Per capire "cosa" ordinare non c'era questa volta il menù fotografico... ci sono voluti 10 minuti per capire a gesti e "sprazzi di inglese" cosa significavano alcune scritte... e poi ancora 10 minuti per trovare la scritta equivalente alla spiegazione sui pulsanti della macchinetta.
Consegnati i bigliettini al cuoco, dopo neanche 2 minuti avevamo davanti il nostro ramen... cucinato a "velocità curvatura" dal cuoco.
Ora vado a descrivere il Ramen come solo un italiano potrebbe farlo.
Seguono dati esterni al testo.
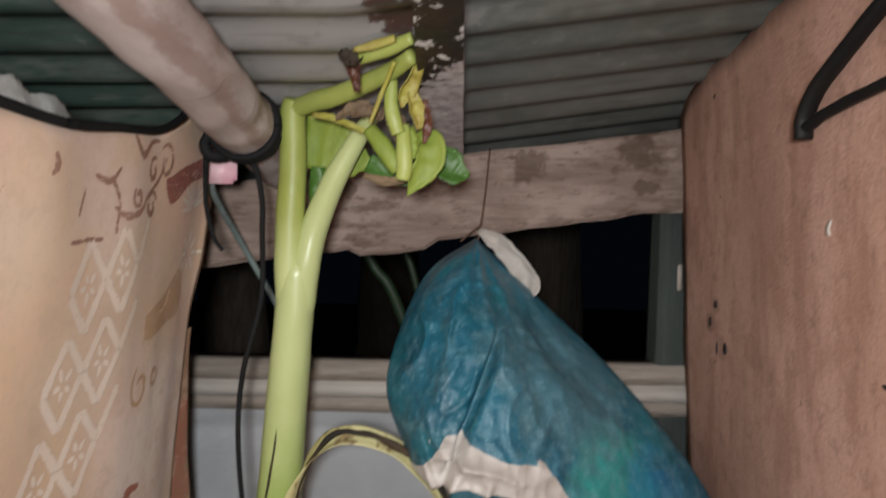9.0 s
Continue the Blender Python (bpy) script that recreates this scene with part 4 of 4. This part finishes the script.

Si prende un scodella e la si riempie di un brodo che varia da caso a caso, nel nostro caso conteneva pezzi di verdure ed alghe.
Poi si prendono degli spaghetti di soia e li si butta nel brodo.
Poi si prendono agli ingredienti e li si butta anche loro nel brodo. Nel nostro caso avevamo 3 fette finissime di manzo ed un uovo sodo.
Il Ramen mi è piaciuto tantissimo; nutriente e completo, ma digeribilissimo.
Vicino a noi un tipico giapponese.
E' entrato quando noi eravamo quasi alla fine... ha ordinato una ciotola di Ramen ed una ciotola di riso.
Nel tempo che noi abbiamo finito gli ultimi due spaghetti, il soggetto aveva spazzolato il riso e finito il Ramen... il tutto tenendo le ciotole adese alla bocca e facendo rumori che nella nostra cultura sarebbero a dir poco osceni, ma per la cultura giapponese sono sintomo di gradimento.

Dopo cena siamo tornati al Ryokan, il giorno dopo ci attendeva Kyoto.